* _Work to be completed_
Images are not part of the copy; transcribe all the data exactly.

* _Dataset section_
****
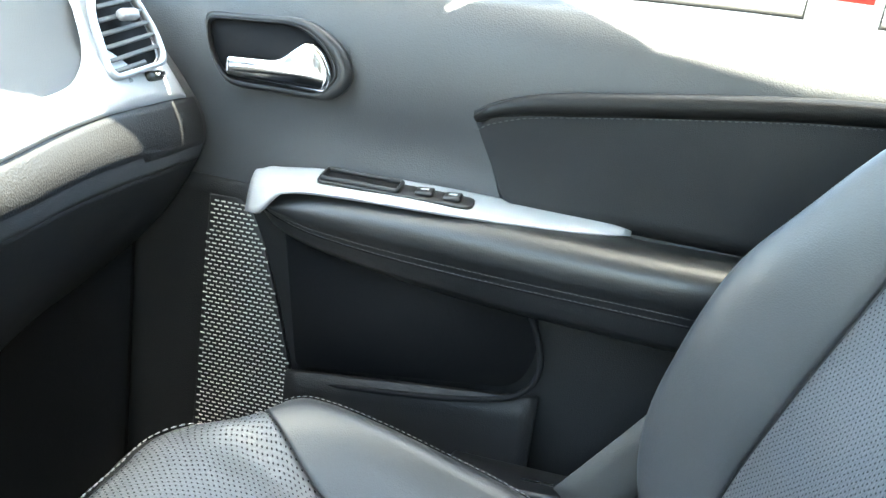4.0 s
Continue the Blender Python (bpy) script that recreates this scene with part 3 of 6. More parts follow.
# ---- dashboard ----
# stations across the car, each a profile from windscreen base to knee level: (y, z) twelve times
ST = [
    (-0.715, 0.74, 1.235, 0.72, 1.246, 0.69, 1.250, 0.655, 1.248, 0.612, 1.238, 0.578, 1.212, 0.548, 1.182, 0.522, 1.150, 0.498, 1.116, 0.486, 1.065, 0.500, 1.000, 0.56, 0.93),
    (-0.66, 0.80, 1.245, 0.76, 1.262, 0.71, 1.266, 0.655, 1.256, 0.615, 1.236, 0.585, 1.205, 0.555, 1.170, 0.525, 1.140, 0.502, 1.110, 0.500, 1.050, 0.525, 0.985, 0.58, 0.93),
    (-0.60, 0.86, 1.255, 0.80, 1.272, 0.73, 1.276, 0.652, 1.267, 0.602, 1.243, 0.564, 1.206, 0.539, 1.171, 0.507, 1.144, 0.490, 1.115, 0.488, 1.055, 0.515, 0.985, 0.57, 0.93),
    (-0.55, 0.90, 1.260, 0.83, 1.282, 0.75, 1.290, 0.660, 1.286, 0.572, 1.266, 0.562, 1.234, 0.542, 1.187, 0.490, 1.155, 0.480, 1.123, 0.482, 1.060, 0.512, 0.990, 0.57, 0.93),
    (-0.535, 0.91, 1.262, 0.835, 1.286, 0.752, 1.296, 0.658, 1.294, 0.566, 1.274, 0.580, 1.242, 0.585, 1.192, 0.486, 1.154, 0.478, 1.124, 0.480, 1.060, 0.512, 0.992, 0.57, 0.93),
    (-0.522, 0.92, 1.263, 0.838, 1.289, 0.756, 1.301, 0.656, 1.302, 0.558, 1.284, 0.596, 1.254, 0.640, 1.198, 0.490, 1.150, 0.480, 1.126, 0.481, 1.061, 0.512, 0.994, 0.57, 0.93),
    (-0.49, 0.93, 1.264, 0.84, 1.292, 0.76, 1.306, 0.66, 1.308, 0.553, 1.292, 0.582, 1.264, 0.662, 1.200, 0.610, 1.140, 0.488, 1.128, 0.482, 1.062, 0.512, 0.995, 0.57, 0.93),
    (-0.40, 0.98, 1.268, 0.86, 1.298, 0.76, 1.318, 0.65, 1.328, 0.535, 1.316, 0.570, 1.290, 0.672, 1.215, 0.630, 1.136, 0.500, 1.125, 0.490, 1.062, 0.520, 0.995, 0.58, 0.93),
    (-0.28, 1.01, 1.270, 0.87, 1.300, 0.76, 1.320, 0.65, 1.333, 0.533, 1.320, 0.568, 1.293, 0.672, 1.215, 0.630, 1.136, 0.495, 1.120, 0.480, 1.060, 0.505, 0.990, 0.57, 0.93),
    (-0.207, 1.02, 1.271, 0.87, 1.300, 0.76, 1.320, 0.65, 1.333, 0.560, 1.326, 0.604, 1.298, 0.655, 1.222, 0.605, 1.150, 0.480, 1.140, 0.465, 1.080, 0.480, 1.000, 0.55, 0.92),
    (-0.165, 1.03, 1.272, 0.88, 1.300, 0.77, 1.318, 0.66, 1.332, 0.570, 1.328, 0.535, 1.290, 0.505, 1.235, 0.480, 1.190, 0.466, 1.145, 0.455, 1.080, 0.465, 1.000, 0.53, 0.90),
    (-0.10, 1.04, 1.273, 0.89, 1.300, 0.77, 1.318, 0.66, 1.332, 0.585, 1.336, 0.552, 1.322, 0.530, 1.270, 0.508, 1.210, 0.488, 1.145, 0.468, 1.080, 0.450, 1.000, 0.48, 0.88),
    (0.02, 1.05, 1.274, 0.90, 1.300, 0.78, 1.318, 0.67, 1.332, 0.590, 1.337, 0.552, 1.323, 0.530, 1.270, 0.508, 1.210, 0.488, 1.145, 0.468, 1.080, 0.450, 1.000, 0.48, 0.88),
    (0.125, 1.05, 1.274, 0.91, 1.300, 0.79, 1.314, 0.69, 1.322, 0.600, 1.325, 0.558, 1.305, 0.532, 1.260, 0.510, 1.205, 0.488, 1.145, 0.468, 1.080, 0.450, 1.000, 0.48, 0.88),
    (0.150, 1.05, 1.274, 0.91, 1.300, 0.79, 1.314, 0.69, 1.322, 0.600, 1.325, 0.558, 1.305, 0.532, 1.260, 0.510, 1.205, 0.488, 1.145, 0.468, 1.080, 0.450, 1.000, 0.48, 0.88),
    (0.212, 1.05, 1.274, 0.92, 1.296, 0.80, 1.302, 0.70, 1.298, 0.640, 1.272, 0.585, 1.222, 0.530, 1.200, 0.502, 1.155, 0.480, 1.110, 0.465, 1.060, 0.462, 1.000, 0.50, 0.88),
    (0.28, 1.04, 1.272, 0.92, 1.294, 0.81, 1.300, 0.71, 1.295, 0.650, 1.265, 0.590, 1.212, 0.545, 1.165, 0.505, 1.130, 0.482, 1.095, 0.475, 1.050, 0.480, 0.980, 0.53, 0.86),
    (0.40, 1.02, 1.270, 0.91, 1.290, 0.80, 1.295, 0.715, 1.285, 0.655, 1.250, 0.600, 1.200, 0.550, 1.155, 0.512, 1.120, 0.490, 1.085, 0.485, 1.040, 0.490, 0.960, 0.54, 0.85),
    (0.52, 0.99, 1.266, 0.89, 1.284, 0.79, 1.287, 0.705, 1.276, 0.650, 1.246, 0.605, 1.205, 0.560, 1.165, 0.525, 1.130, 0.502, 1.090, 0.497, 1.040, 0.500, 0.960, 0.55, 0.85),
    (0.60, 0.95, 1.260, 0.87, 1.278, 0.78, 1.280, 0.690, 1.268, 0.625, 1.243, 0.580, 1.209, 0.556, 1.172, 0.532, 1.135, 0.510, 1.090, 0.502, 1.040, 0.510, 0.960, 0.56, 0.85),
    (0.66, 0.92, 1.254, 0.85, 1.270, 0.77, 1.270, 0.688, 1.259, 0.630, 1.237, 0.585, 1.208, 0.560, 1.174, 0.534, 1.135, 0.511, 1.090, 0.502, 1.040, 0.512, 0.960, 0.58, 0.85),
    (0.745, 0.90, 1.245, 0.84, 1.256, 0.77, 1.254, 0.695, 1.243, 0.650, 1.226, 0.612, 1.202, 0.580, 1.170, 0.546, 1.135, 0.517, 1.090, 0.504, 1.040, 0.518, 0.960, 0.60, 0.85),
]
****
* _The answer_
4.0 s
Continue the Blender Python (bpy) script that recreates this scene with part 3 of 6. More parts follow.
# ---- dashboard ----
# stations across the car, each a profile from windscreen base to knee level: (y, z) twelve times
ST = [
    (-0.715, 0.74, 1.235, 0.72, 1.246, 0.69, 1.250, 0.655, 1.248, 0.612, 1.238, 0.578, 1.212, 0.548, 1.182, 0.522, 1.150, 0.498, 1.116, 0.486, 1.065, 0.500, 1.000, 0.56, 0.93),
    (-0.66, 0.80, 1.245, 0.76, 1.262, 0.71, 1.266, 0.655, 1.256, 0.615, 1.236, 0.585, 1.205, 0.555, 1.170, 0.525, 1.140, 0.502, 1.110, 0.500, 1.050, 0.525, 0.985, 0.58, 0.93),
    (-0.60, 0.86, 1.255, 0.80, 1.272, 0.73, 1.276, 0.652, 1.267, 0.602, 1.243, 0.564, 1.206, 0.539, 1.171, 0.507, 1.144, 0.490, 1.115, 0.488, 1.055, 0.515, 0.985, 0.57, 0.93),
    (-0.55, 0.90, 1.260, 0.83, 1.282, 0.75, 1.290, 0.660, 1.286, 0.572, 1.266, 0.562, 1.234, 0.542, 1.187, 0.490, 1.155, 0.480, 1.123, 0.482, 1.060, 0.512, 0.990, 0.57, 0.93),
    (-0.535, 0.91, 1.262, 0.835, 1.286, 0.752, 1.296, 0.658, 1.294, 0.566, 1.274, 0.580, 1.242, 0.585, 1.192, 0.486, 1.154, 0.478, 1.124, 0.480, 1.060, 0.512, 0.992, 0.57, 0.93),
    (-0.522, 0.92, 1.263, 0.838, 1.289, 0.756, 1.301, 0.656, 1.302, 0.558, 1.284, 0.596, 1.254, 0.640, 1.198, 0.490, 1.150, 0.480, 1.126, 0.481, 1.061, 0.512, 0.994, 0.57, 0.93),
    (-0.49, 0.93, 1.264, 0.84, 1.292, 0.76, 1.306, 0.66, 1.308, 0.553, 1.292, 0.582, 1.264, 0.662, 1.200, 0.610, 1.140, 0.488, 1.128, 0.482, 1.062, 0.512, 0.995, 0.57, 0.93),
    (-0.40, 0.98, 1.268, 0.86, 1.298, 0.76, 1.318, 0.65, 1.328, 0.535, 1.316, 0.570, 1.290, 0.672, 1.215, 0.630, 1.136, 0.500, 1.125, 0.490, 1.062, 0.520, 0.995, 0.58, 0.93),
    (-0.28, 1.01, 1.270, 0.87, 1.300, 0.76, 1.320, 0.65, 1.333, 0.533, 1.320, 0.568, 1.293, 0.672, 1.215, 0.630, 1.136, 0.495, 1.120, 0.480, 1.060, 0.505, 0.990, 0.57, 0.93),
    (-0.207, 1.02, 1.271, 0.87, 1.300, 0.76, 1.320, 0.65, 1.333, 0.560, 1.326, 0.604, 1.298, 0.655, 1.222, 0.605, 1.150, 0.480, 1.140, 0.465, 1.080, 0.480, 1.000, 0.55, 0.92),
    (-0.165, 1.03, 1.272, 0.88, 1.300, 0.77, 1.318, 0.66, 1.332, 0.570, 1.328, 0.535, 1.290, 0.505, 1.235, 0.480, 1.190, 0.466, 1.145, 0.455, 1.080, 0.465, 1.000, 0.53, 0.90),
    (-0.10, 1.04, 1.273, 0.89, 1.300, 0.77, 1.318, 0.66, 1.332, 0.585, 1.336, 0.552, 1.322, 0.530, 1.270, 0.508, 1.210, 0.488, 1.145, 0.468, 1.080, 0.450, 1.000, 0.48, 0.88),
    (0.02, 1.05, 1.274, 0.90, 1.300, 0.78, 1.318, 0.67, 1.332, 0.590, 1.337, 0.552, 1.323, 0.530, 1.270, 0.508, 1.210, 0.488, 1.145, 0.468, 1.080, 0.450, 1.000, 0.48, 0.88),
    (0.125, 1.05, 1.274, 0.91, 1.300, 0.79, 1.314, 0.69, 1.322, 0.600, 1.325, 0.558, 1.305, 0.532, 1.260, 0.510, 1.205, 0.488, 1.145, 0.468, 1.080, 0.450, 1.000, 0.48, 0.88),
    (0.150, 1.05, 1.274, 0.91, 1.300, 0.79, 1.314, 0.69, 1.322, 0.600, 1.325, 0.558, 1.305, 0.532, 1.260, 0.510, 1.205, 0.488, 1.145, 0.468, 1.080, 0.450, 1.000, 0.48, 0.88),
    (0.212, 1.05, 1.274, 0.92, 1.296, 0.80, 1.302, 0.70, 1.298, 0.640, 1.272, 0.585, 1.222, 0.530, 1.200, 0.502, 1.155, 0.480, 1.110, 0.465, 1.060, 0.462, 1.000, 0.50, 0.88),
    (0.28, 1.04, 1.272, 0.92, 1.294, 0.81, 1.300, 0.71, 1.295, 0.650, 1.265, 0.590, 1.212, 0.545, 1.165, 0.505, 1.130, 0.482, 1.095, 0.475, 1.050, 0.480, 0.980, 0.53, 0.86),
    (0.40, 1.02, 1.270, 0.91, 1.290, 0.80, 1.295, 0.715, 1.285, 0.655, 1.250, 0.600, 1.200, 0.550, 1.155, 0.512, 1.120, 0.490, 1.085, 0.485, 1.040, 0.490, 0.960, 0.54, 0.85),
    (0.52, 0.99, 1.266, 0.89, 1.284, 0.79, 1.287, 0.705, 1.276, 0.650, 1.246, 0.605, 1.205, 0.560, 1.165, 0.525, 1.130, 0.502, 1.090, 0.497, 1.040, 0.500, 0.960, 0.55, 0.85),
    (0.60, 0.95, 1.260, 0.87, 1.278, 0.78, 1.280, 0.690, 1.268, 0.625, 1.243, 0.580, 1.209, 0.556, 1.172, 0.532, 1.135, 0.510, 1.090, 0.502, 1.040, 0.510, 0.960, 0.56, 0.85),
    (0.66, 0.92, 1.254, 0.85, 1.270, 0.77, 1.270, 0.688, 1.259, 0.630, 1.237, 0.585, 1.208, 0.560, 1.174, 0.534, 1.135, 0.511, 1.090, 0.502, 1.040, 0.512, 0.960, 0.58, 0.85),
    (0.745, 0.90, 1.245, 0.84, 1.256, 0.77, 1.254, 0.695, 1.243, 0.650, 1.226, 0.612, 1.202, 0.580, 1.170, 0.546, 1.135, 0.517, 1.090, 0.504, 1.040, 0.518, 0.960, 0.60, 0.85),
]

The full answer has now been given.